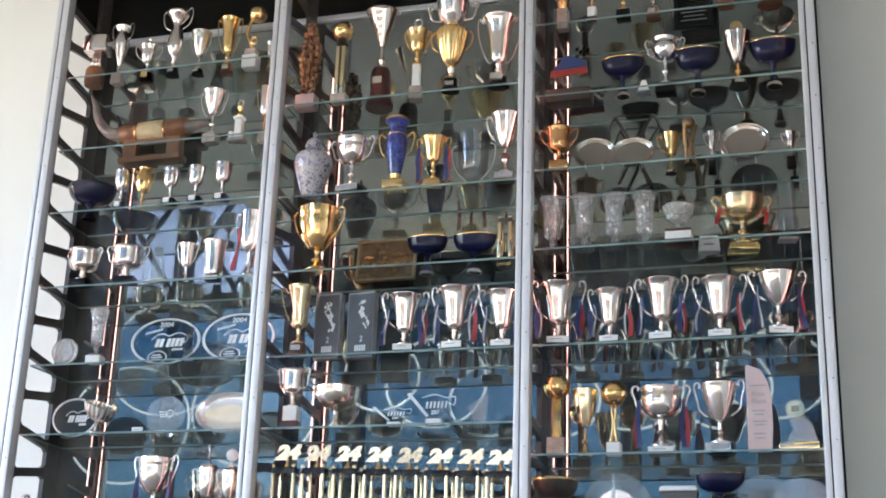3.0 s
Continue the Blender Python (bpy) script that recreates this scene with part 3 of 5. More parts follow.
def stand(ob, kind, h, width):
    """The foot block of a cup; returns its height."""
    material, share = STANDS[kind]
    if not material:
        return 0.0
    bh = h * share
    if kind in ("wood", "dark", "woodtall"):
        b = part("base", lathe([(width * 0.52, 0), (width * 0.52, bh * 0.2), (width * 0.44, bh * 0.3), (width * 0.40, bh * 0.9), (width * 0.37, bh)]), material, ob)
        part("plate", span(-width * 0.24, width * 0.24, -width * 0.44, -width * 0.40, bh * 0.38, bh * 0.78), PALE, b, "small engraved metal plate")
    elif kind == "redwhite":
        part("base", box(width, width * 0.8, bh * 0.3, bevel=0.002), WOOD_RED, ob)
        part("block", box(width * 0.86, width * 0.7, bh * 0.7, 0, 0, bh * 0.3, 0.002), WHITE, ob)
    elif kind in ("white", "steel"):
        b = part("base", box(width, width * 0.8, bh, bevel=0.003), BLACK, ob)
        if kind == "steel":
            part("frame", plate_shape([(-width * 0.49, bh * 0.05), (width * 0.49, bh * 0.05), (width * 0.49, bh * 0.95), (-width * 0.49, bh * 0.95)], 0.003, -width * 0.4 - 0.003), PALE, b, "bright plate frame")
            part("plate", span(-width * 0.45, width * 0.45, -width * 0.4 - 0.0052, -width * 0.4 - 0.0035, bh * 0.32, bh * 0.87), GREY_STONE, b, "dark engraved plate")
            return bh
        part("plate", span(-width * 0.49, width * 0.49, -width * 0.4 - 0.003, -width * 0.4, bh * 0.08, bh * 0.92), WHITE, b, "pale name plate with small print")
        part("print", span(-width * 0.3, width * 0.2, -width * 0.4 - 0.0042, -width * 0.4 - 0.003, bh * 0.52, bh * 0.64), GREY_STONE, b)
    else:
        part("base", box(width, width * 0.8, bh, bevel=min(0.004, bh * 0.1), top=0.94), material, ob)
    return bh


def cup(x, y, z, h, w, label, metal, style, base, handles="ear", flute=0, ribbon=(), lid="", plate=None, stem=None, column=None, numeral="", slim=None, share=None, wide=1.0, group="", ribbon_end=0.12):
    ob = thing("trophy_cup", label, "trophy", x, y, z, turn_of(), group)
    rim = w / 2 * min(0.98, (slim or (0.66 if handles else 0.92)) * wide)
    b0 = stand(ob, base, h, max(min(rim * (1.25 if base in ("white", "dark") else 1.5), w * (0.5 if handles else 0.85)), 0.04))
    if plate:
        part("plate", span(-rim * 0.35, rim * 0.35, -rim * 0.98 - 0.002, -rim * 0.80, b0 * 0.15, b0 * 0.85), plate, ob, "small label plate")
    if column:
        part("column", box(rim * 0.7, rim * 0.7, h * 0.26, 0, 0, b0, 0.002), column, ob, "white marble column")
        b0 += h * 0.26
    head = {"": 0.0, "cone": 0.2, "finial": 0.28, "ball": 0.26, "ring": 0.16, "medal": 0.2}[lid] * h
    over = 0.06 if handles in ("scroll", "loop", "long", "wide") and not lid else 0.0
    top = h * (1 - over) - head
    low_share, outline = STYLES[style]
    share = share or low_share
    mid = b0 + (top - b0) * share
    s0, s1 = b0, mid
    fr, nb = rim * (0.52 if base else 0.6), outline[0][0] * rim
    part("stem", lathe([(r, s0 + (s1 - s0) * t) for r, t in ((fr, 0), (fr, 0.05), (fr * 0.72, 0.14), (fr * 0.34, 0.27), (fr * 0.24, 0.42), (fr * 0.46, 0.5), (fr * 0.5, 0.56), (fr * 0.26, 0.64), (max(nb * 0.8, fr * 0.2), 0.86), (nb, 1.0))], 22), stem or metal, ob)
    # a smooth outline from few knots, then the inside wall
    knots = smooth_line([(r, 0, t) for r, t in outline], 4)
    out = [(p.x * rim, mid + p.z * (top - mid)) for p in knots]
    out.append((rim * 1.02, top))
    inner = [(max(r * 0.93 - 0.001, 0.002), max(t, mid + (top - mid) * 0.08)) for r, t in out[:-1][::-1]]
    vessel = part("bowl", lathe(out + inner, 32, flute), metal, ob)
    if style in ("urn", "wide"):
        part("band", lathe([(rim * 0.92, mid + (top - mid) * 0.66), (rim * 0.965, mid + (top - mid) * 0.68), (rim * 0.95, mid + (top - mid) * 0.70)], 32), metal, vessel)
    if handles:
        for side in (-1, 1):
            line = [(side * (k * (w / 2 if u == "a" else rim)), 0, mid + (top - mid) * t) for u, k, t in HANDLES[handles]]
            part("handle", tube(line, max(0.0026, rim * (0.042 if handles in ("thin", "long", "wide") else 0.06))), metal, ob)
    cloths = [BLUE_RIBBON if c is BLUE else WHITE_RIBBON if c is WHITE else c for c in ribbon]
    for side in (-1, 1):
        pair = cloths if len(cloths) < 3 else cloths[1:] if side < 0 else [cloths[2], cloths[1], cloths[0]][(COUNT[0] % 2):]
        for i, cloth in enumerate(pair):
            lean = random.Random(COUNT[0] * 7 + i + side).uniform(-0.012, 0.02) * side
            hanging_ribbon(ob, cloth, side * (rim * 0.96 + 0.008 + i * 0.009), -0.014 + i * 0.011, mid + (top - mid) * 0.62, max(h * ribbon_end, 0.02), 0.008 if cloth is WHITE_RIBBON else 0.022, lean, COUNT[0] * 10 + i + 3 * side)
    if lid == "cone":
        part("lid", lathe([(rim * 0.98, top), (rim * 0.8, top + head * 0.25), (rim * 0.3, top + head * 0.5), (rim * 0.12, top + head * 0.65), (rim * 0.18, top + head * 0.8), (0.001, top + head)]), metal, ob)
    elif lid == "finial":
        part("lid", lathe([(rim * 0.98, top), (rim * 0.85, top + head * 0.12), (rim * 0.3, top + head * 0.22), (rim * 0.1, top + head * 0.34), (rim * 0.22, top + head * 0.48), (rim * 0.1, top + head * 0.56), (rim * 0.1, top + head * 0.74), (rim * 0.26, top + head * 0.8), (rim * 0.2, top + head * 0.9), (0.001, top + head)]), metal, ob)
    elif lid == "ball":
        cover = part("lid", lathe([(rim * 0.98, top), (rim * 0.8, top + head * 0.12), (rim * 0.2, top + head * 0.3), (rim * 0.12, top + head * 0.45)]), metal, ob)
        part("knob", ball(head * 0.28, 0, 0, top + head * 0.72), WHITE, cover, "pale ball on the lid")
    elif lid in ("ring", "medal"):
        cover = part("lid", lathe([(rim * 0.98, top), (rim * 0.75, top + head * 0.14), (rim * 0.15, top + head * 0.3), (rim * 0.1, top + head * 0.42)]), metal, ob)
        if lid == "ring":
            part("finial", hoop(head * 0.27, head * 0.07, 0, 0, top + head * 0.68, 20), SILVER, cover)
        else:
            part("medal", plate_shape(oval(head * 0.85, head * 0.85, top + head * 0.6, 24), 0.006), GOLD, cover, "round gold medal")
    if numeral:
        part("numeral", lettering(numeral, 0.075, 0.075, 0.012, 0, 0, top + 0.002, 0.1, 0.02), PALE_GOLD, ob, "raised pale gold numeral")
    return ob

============

[SHORT PROBLEM] In the material above, find the lines that contain "with" and show them.

[THE RESULT]
Continue the Blender Python (bpy) script that recreates this scene with part 3 of 5. More parts follow.
        part("plate", span(-width * 0.49, width * 0.49, -width * 0.4 - 0.003, -width * 0.4, bh * 0.08, bh * 0.92), WHITE, b, "pale name plate with small print")